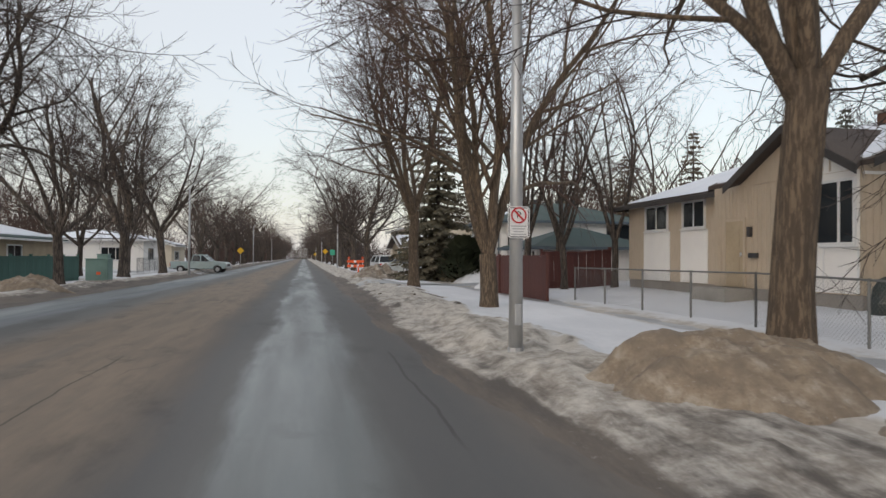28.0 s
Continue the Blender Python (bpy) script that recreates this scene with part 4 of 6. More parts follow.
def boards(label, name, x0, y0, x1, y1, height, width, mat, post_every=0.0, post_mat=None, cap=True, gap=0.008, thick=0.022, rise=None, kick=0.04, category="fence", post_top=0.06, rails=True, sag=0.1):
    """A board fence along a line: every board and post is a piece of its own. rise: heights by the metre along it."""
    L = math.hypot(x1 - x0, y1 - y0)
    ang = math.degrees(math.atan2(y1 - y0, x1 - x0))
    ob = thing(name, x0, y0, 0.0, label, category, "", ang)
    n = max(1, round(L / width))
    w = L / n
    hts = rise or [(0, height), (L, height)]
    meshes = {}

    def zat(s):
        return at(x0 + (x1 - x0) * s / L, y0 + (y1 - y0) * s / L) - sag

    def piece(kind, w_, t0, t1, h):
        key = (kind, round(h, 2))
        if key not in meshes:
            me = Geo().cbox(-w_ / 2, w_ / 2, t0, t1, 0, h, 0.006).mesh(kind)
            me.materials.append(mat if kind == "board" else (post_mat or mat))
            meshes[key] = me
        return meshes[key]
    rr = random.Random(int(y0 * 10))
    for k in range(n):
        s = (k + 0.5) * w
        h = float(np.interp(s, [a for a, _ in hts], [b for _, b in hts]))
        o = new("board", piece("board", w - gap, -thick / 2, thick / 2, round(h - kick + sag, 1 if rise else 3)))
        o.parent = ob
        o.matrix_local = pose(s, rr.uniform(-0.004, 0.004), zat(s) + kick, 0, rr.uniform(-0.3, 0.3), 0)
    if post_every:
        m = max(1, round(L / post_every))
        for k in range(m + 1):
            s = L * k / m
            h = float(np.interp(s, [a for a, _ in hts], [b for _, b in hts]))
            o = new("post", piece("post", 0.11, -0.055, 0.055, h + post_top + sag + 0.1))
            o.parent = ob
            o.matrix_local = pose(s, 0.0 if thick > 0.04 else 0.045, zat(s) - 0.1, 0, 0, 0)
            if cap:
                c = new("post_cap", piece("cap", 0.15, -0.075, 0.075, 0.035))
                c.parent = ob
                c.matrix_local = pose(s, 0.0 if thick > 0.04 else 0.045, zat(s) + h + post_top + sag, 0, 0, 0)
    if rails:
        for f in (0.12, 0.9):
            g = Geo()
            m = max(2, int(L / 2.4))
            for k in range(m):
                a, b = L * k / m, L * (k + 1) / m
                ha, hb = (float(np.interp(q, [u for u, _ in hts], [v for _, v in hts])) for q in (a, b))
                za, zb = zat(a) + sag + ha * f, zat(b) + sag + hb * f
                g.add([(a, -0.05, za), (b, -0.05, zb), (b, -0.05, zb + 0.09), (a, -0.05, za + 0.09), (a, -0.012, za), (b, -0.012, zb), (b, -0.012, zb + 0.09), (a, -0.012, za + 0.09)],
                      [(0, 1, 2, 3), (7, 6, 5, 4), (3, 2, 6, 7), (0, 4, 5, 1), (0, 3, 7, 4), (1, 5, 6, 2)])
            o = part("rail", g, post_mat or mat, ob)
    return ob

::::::

TASK DESCRIPTION
Write out each line again precisely as it appears, skipping every picture.

RESPONSE BELOW
28.0 s
Continue the Blender Python (bpy) script that recreates this scene with part 4 of 6. More parts follow.
def boards(label, name, x0, y0, x1, y1, height, width, mat, post_every=0.0, post_mat=None, cap=True, gap=0.008, thick=0.022, rise=None, kick=0.04, category="fence", post_top=0.06, rails=True, sag=0.1):
    """A board fence along a line: every board and post is a piece of its own. rise: heights by the metre along it."""
    L = math.hypot(x1 - x0, y1 - y0)
    ang = math.degrees(math.atan2(y1 - y0, x1 - x0))
    ob = thing(name, x0, y0, 0.0, label, category, "", ang)
    n = max(1, round(L / width))
    w = L / n
    hts = rise or [(0, height), (L, height)]
    meshes = {}

    def zat(s):
        return at(x0 + (x1 - x0) * s / L, y0 + (y1 - y0) * s / L) - sag

    def piece(kind, w_, t0, t1, h):
        key = (kind, round(h, 2))
        if key not in meshes:
            me = Geo().cbox(-w_ / 2, w_ / 2, t0, t1, 0, h, 0.006).mesh(kind)
            me.materials.append(mat if kind == "board" else (post_mat or mat))
            meshes[key] = me
        return meshes[key]
    rr = random.Random(int(y0 * 10))
    for k in range(n):
        s = (k + 0.5) * w
        h = float(np.interp(s, [a for a, _ in hts], [b for _, b in hts]))
        o = new("board", piece("board", w - gap, -thick / 2, thick / 2, round(h - kick + sag, 1 if rise else 3)))
        o.parent = ob
        o.matrix_local = pose(s, rr.uniform(-0.004, 0.004), zat(s) + kick, 0, rr.uniform(-0.3, 0.3), 0)
    if post_every:
        m = max(1, round(L / post_every))
        for k in range(m + 1):
            s = L * k / m
            h = float(np.interp(s, [a for a, _ in hts], [b for _, b in hts]))
            o = new("post", piece("post", 0.11, -0.055, 0.055, h + post_top + sag + 0.1))
            o.parent = ob
            o.matrix_local = pose(s, 0.0 if thick > 0.04 else 0.045, zat(s) - 0.1, 0, 0, 0)
            if cap:
                c = new("post_cap", piece("cap", 0.15, -0.075, 0.075, 0.035))
                c.parent = ob
                c.matrix_local = pose(s, 0.0 if thick > 0.04 else 0.045, zat(s) + h + post_top + sag, 0, 0, 0)
    if rails:
        for f in (0.12, 0.9):
            g = Geo()
            m = max(2, int(L / 2.4))
            for k in range(m):
                a, b = L * k / m, L * (k + 1) / m
                ha, hb = (float(np.interp(q, [u for u, _ in hts], [v for _, v in hts])) for q in (a, b))
                za, zb = zat(a) + sag + ha * f, zat(b) + sag + hb * f
                g.add([(a, -0.05, za), (b, -0.05, zb), (b, -0.05, zb + 0.09), (a, -0.05, za + 0.09), (a, -0.012, za), (b, -0.012, zb), (b, -0.012, zb + 0.09), (a, -0.012, za + 0.09)],
                      [(0, 1, 2, 3), (7, 6, 5, 4), (3, 2, 6, 7), (0, 4, 5, 1), (0, 3, 7, 4), (1, 5, 6, 2)])
            o = part("rail", g, post_mat or mat, ob)
    return ob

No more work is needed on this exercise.